▶ **Exercise objective**:
The required output is the exact run of lines from the line containing "# ---- helpers" to the line containing "of a camera", inclusive, and nothing besides.

──────────────────────────────

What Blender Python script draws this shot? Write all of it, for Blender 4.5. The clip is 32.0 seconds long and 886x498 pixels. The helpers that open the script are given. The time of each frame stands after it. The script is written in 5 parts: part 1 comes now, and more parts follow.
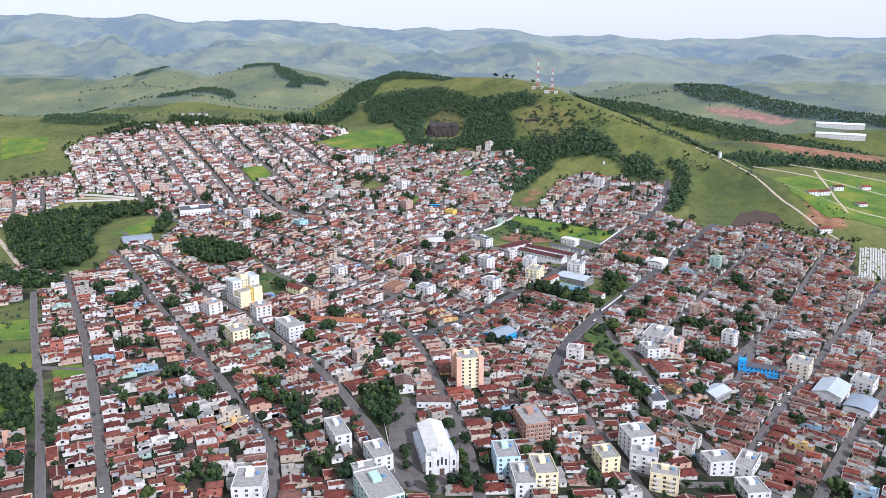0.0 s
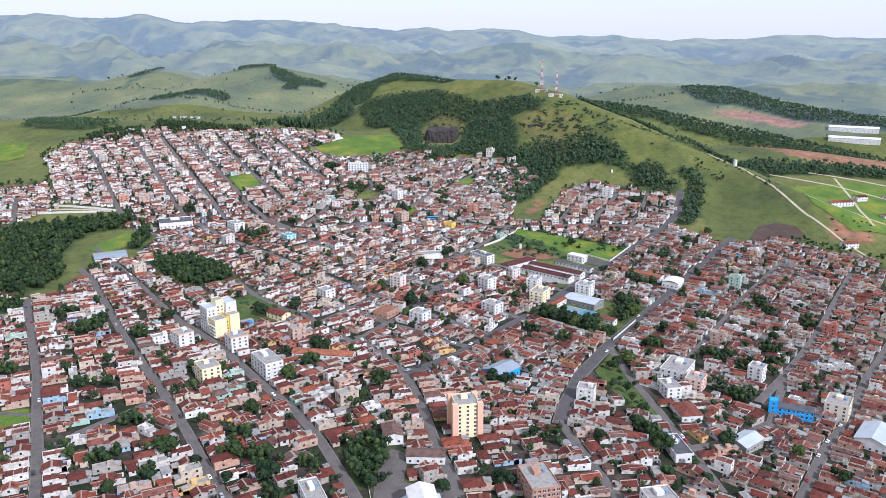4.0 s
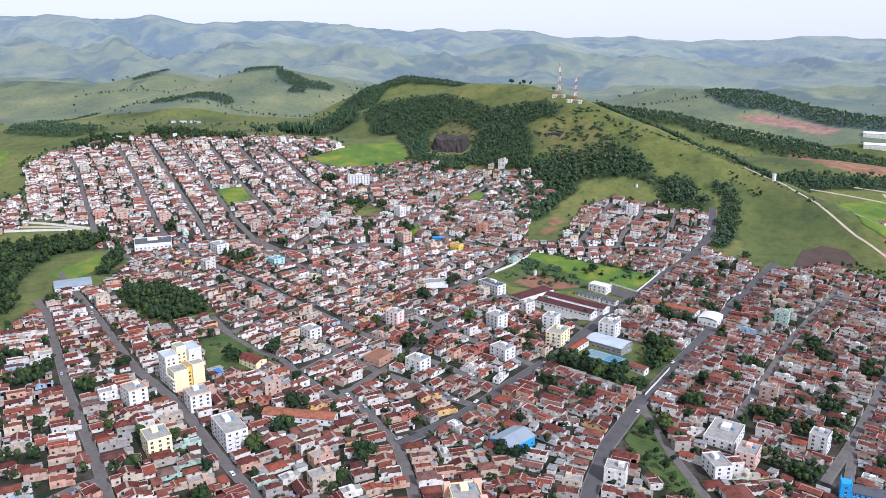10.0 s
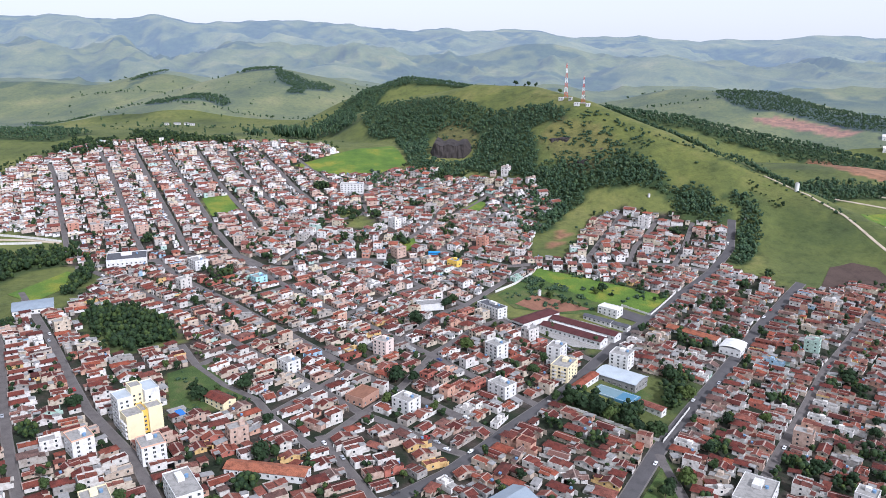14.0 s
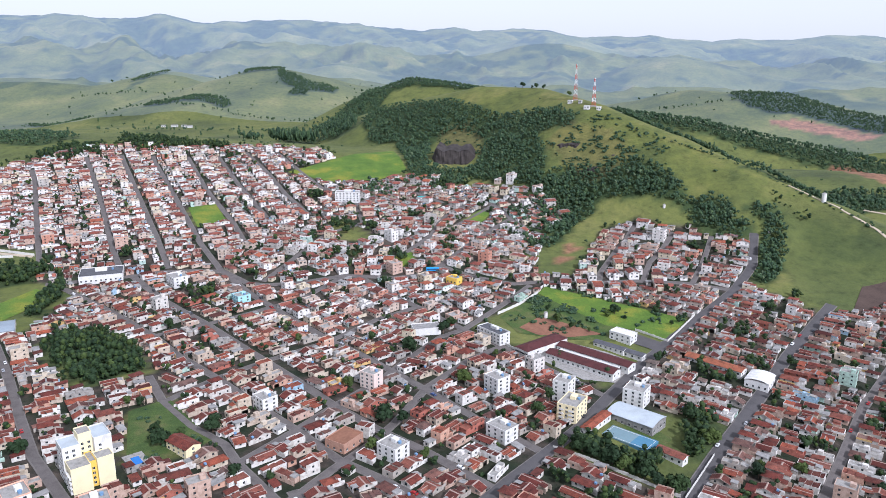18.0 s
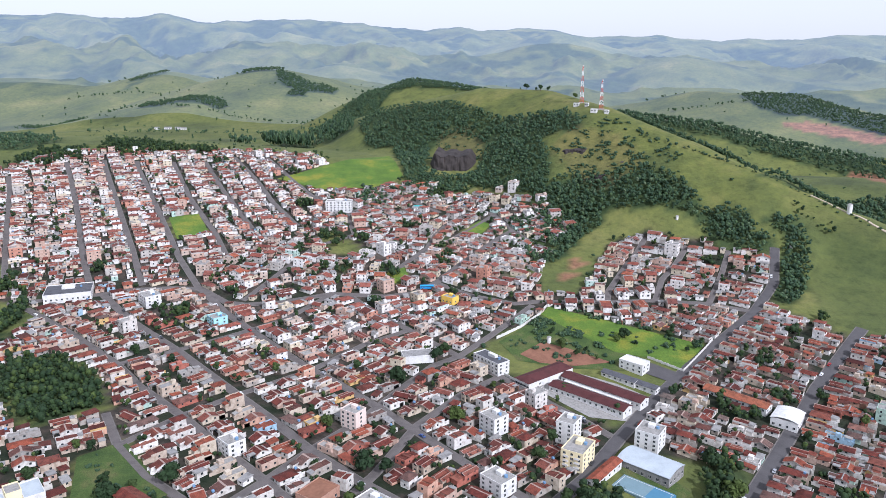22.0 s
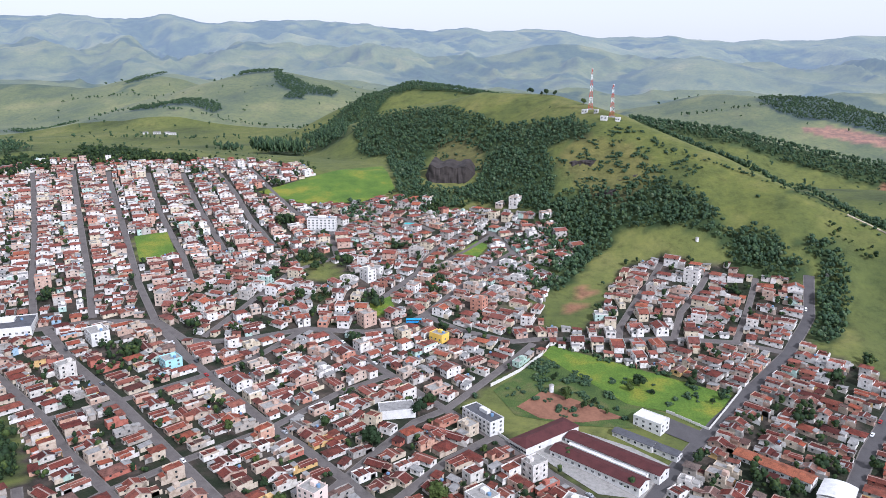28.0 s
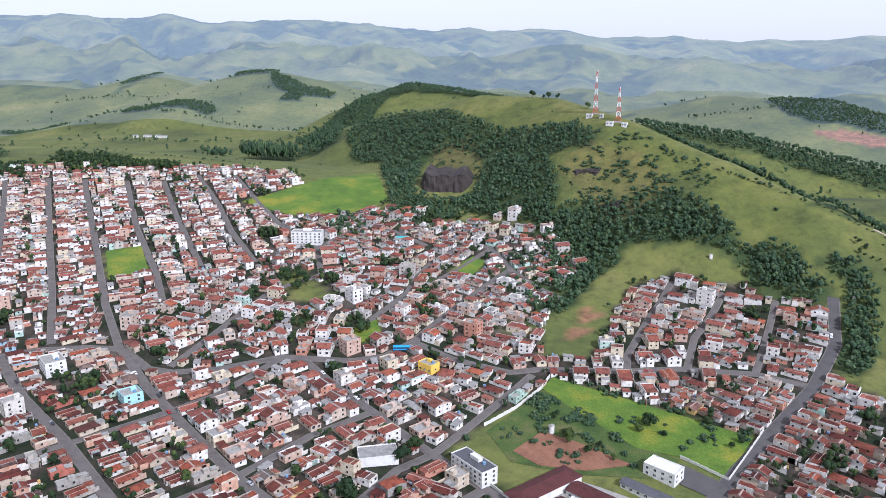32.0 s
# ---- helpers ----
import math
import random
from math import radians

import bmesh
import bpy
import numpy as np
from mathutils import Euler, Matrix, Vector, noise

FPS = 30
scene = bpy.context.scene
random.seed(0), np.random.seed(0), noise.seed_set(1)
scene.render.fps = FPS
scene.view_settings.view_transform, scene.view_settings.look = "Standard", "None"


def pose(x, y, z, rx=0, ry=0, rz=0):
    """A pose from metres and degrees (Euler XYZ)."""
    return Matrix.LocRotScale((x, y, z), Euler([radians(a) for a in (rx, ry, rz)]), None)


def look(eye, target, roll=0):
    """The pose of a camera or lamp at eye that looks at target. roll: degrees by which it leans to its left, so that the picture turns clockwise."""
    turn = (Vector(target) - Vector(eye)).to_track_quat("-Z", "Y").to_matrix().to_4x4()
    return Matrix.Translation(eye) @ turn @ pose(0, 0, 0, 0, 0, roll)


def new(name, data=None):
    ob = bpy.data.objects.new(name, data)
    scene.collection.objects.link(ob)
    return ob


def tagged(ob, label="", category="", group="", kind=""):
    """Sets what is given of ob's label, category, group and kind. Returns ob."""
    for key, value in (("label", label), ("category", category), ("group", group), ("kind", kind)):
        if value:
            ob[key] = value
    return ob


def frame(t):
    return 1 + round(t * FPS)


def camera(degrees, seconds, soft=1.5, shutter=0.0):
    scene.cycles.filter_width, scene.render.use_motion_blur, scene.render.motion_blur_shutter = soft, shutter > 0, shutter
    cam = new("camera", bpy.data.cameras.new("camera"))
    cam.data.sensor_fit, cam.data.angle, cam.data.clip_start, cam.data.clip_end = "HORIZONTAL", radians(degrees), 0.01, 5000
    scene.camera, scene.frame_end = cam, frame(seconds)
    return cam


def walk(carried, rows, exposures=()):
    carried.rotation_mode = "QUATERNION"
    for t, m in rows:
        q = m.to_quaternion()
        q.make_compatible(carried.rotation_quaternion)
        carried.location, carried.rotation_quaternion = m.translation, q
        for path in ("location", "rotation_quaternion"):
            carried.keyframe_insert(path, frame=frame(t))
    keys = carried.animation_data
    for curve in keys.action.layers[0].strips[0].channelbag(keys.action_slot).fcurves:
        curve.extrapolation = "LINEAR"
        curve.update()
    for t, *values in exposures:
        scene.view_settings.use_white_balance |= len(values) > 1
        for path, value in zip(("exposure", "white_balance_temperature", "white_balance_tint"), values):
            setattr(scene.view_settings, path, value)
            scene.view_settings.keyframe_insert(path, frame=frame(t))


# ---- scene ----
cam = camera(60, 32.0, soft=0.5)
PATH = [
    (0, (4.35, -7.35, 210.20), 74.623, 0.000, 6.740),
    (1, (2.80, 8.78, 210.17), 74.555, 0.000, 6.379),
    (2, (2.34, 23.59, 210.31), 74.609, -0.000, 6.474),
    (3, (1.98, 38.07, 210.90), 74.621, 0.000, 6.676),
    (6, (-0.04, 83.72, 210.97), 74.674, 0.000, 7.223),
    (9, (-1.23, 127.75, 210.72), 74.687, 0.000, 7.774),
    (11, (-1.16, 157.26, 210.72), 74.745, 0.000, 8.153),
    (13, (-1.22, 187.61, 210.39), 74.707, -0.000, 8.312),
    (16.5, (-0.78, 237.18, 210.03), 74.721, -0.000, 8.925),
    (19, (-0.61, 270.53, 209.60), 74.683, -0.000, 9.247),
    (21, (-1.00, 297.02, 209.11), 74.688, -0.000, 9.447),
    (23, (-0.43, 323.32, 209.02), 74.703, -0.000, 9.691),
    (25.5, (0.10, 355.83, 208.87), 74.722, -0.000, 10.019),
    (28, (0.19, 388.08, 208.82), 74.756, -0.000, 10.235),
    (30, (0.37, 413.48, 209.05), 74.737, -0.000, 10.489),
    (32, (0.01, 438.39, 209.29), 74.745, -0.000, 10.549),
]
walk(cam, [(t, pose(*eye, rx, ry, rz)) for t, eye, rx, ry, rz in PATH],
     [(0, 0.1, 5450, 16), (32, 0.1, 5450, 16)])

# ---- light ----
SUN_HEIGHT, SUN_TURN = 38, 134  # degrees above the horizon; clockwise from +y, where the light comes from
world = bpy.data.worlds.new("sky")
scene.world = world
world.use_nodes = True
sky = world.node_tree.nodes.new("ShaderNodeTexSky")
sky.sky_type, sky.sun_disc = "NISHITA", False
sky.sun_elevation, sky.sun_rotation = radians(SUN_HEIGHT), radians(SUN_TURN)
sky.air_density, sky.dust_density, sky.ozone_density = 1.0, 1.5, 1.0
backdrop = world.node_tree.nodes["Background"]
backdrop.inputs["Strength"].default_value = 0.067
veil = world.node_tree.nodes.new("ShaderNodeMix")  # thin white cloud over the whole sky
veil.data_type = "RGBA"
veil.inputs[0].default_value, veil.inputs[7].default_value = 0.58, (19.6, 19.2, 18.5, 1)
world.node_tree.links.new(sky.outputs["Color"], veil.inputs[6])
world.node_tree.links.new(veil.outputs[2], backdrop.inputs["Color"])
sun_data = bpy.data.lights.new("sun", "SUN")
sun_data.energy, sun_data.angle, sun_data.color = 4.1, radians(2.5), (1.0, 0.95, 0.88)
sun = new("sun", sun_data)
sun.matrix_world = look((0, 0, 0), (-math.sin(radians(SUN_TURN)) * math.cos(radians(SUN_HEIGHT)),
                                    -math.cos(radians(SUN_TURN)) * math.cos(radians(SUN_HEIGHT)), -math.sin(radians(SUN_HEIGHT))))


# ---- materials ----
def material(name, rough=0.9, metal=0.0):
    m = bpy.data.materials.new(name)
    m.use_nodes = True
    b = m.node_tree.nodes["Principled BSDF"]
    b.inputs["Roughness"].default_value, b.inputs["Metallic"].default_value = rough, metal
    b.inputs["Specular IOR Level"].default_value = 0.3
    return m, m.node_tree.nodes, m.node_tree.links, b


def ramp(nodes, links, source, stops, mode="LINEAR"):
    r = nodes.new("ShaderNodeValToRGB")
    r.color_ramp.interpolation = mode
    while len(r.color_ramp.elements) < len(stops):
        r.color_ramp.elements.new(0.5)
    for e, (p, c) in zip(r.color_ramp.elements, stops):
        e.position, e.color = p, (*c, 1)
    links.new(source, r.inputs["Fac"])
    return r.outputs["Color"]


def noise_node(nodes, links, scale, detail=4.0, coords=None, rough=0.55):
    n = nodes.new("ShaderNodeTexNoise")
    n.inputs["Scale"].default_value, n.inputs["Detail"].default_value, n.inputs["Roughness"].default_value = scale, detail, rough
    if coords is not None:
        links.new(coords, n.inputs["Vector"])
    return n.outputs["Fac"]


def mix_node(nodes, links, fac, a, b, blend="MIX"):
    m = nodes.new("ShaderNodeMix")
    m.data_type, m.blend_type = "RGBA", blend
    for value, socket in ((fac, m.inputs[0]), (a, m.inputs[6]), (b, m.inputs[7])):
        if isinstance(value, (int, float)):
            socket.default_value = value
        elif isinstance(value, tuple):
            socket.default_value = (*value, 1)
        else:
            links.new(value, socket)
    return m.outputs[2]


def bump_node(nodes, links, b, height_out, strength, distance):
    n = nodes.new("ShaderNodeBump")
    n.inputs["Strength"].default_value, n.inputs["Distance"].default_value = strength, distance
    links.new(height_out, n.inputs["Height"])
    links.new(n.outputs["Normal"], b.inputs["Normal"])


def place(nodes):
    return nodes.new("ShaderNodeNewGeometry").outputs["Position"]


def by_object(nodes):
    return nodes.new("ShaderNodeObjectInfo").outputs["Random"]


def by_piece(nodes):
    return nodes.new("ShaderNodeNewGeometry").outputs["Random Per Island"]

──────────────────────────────

▶ **Written response**:
# ---- helpers ----
import math
import random
from math import radians

import bmesh
import bpy
import numpy as np
from mathutils import Euler, Matrix, Vector, noise

FPS = 30
scene = bpy.context.scene
random.seed(0), np.random.seed(0), noise.seed_set(1)
scene.render.fps = FPS
scene.view_settings.view_transform, scene.view_settings.look = "Standard", "None"


def pose(x, y, z, rx=0, ry=0, rz=0):
    """A pose from metres and degrees (Euler XYZ)."""
    return Matrix.LocRotScale((x, y, z), Euler([radians(a) for a in (rx, ry, rz)]), None)


def look(eye, target, roll=0):
    """The pose of a camera or lamp at eye that looks at target. roll: degrees by which it leans to its left, so that the picture turns clockwise."""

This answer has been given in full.